Сержант отошел в сторону. Видно было, как он наклонился с фонарем в руке, потом лег на грудь. Сейчас же на сводах тоннеля заиграли причудливые световые блики.
— Вода, товарищ капитан, — тревожно проговорил он. — Уже до половины...
— Уходим, — коротко сказал Олешко. — Костенко, будь другом, помоги подняться. Нож забери, а галеты отдай японцу.
И они пошли. Впереди, сопровождаемый по пятам Новиковым, шел диверсант. За ним, опираясь на карабин, тащился Олешко. Шествие замыкал Костенко, готовый в любой момент подхватить шатавшегося от слабости капитана. Японцу было неловко идти со связанными руками, но шел он быстро, пугливо оглядываясь и прислушиваясь к чему-то. Во время короткой остановки, сделанной для отдыха, все отчетливо расслышали: издалека доносился грозный рев воды. Наступали последние часы существования подземной крепости.
Вскоре вновь пришлось прибегнуть к помощи веревочного кольца. На этот раз шахта оказалась очень глубокой, так что пограничники должны были связать две веревки вместе. Наверху с японцем произошла разительная перемена. Он принял гордый вид и грубо потребовал, чтобы ему освободили руки.
— Иначе дальше я не поведу, — нагло объявил он.
Олешко догадался, что опасность затонуть миновала. Эта галерея была, очевидно, уже выше уровня океана. Трясясь от ярости, он выхватил из рук Новикова карабин и щелкнул затвором. Диверсант отступил на шаг и принялся извиняться:
— Простите, пожалуйста, я не имел в виду ничего дурного. Я сам офицер, и ни за что на свете не пожелал бы навлечь на себя неудовольствие, — тут он приторно осклабился, — такого храброго офицера, как вы.
— Одаэва сиоко дзя най, кусо да, — прорычал Олешко. — Ведите дальше.

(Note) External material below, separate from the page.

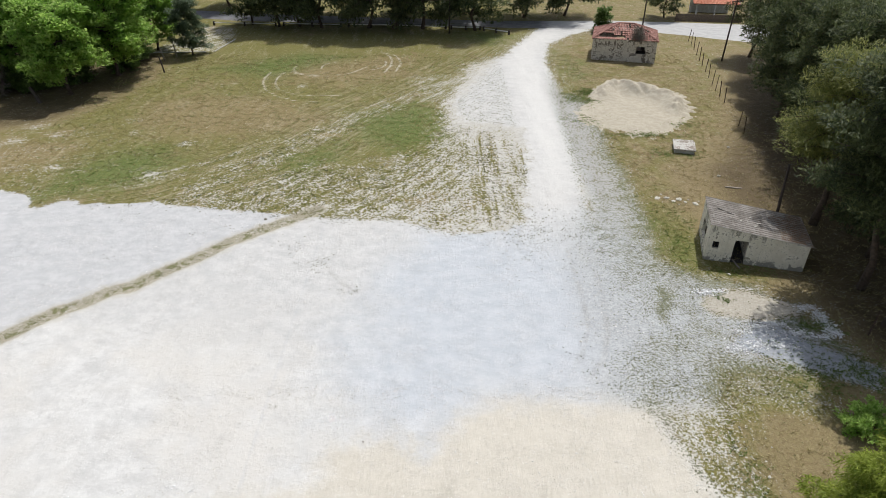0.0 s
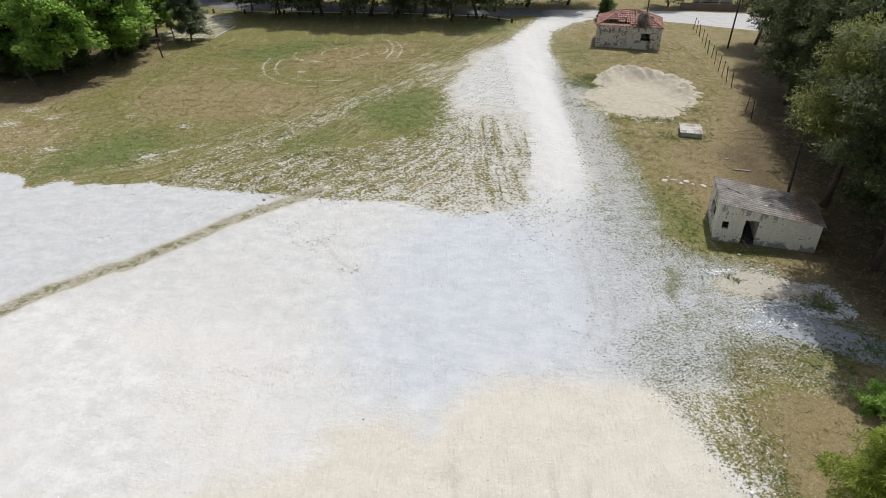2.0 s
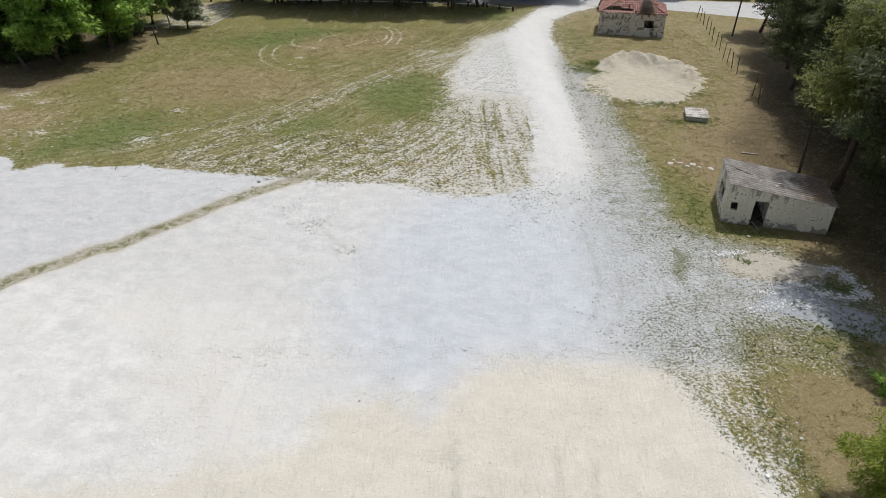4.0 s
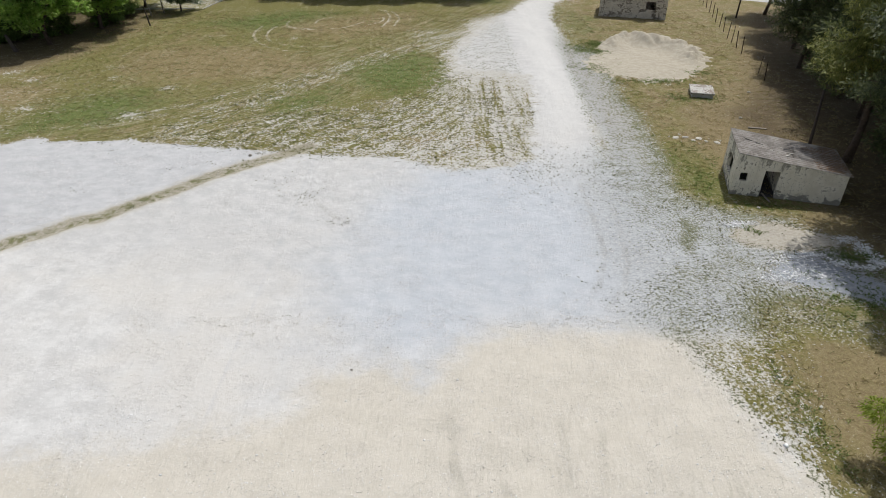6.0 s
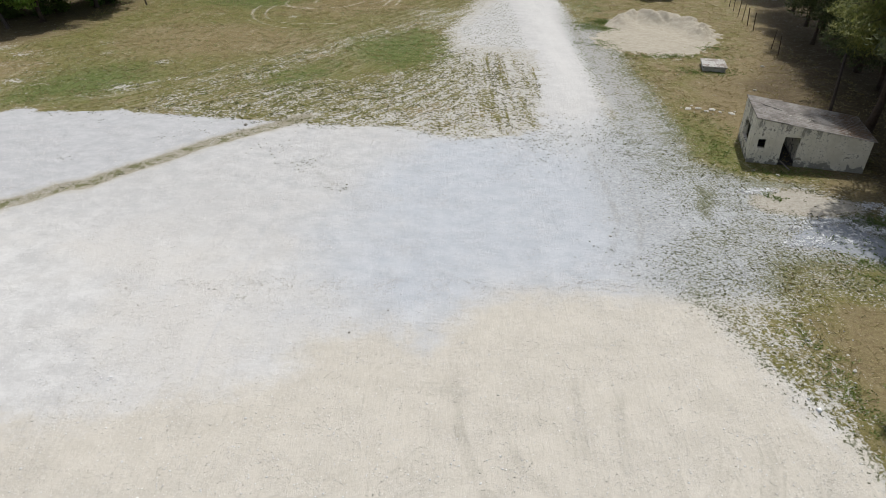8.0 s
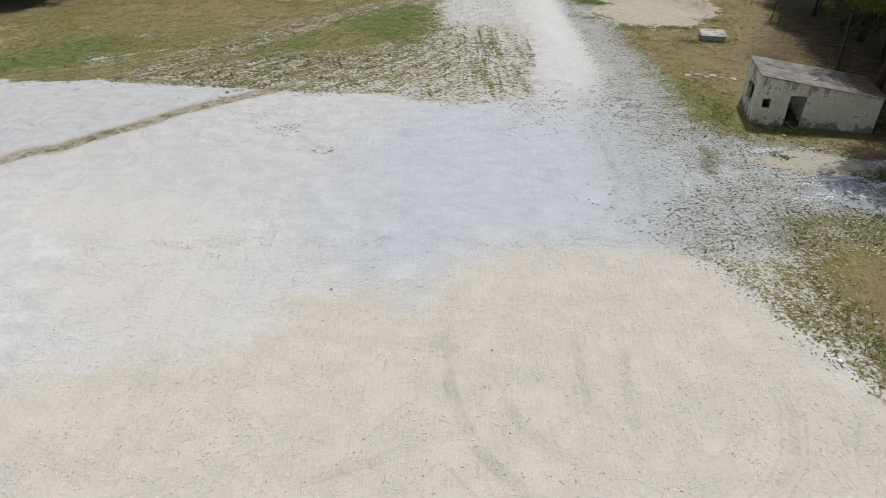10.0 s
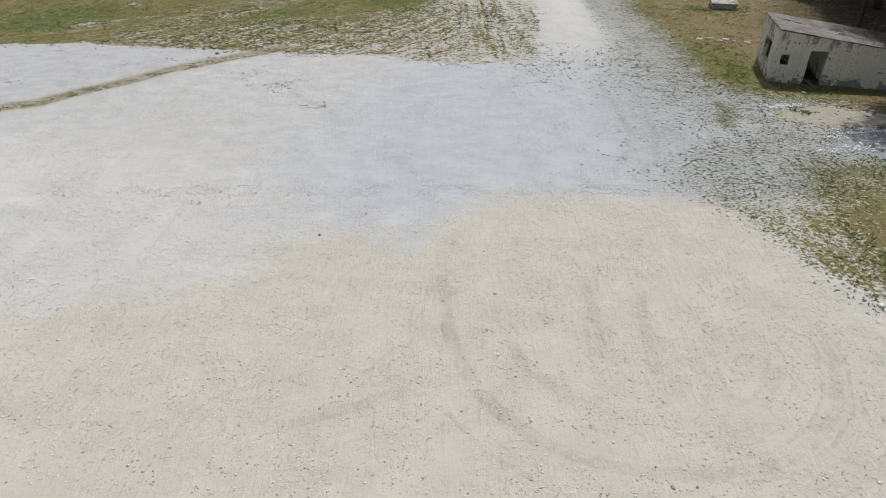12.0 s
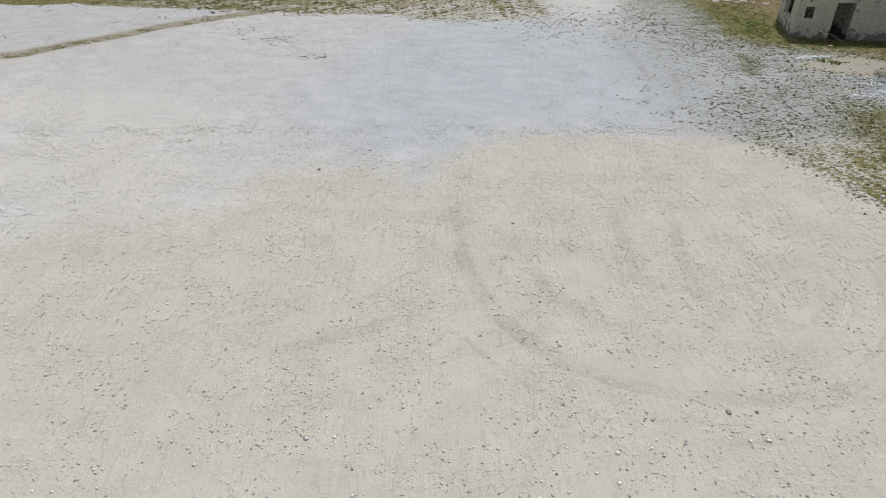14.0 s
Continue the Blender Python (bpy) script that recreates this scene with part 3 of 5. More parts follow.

Но идти дальше Олешко не мог. Его лихорадило, горела рана, страшно ломило ушибленный затылок. Тогда Костенко, невзирая на его протесты, опять взвалил его на плечи. Свой карабин он повесил на шею японца, предварительно осмотрев узлы, спутывавшие руки диверсанта, и высыпав патроны. Идти с каждым часом становилось труднее. Измученный японец то и дело падал. Новиков в конце концов сжалился и забрал у него карабин. Олешко потерял сознание, метался, бредил. Но останавливаться больше было нельзя. Батарейки в фонарях были на исходе. Пограничники с тревогой следили за тем, как тускнеет и принимает красноватый оттенок световой круг. Новиков собрался уже достать свечу, когда японец вдруг встал, как вкопанный, огляделся и выдохнул: «Коко...»
Направо виднелся узкий ход. Заглянув туда, сержант радостно вскрикнул. В конце хода слабо брезжило сероватое пятно дневного света.
Олешко очнулся от спирта, жидким пламенем наполнившего горло. Он открыл глаза и тут же зажмурился. Ослепительное радостное солнце било ему прямо в лицо.
— Выбрались? — прошептал он.
— Выбрались, однако, товарищ капитан, — прогудел Костенко, пряча заветную флягу. — Теперь отдохнем малость, и до дому.
— Далеко же мы зашли, — послышался голос Новикова. — Никак к серному заводу. Ну да! Глядите, товарищ капитан!
Олешко приподнялся. Они находились на склоне крутой скалистой горы. Внизу проходила утонувшая в зелени узкая долина, за нею поднималась вторая гряда сопок. Там, куда указывал Новиков, виднелись развалины какого-то деревянного строения.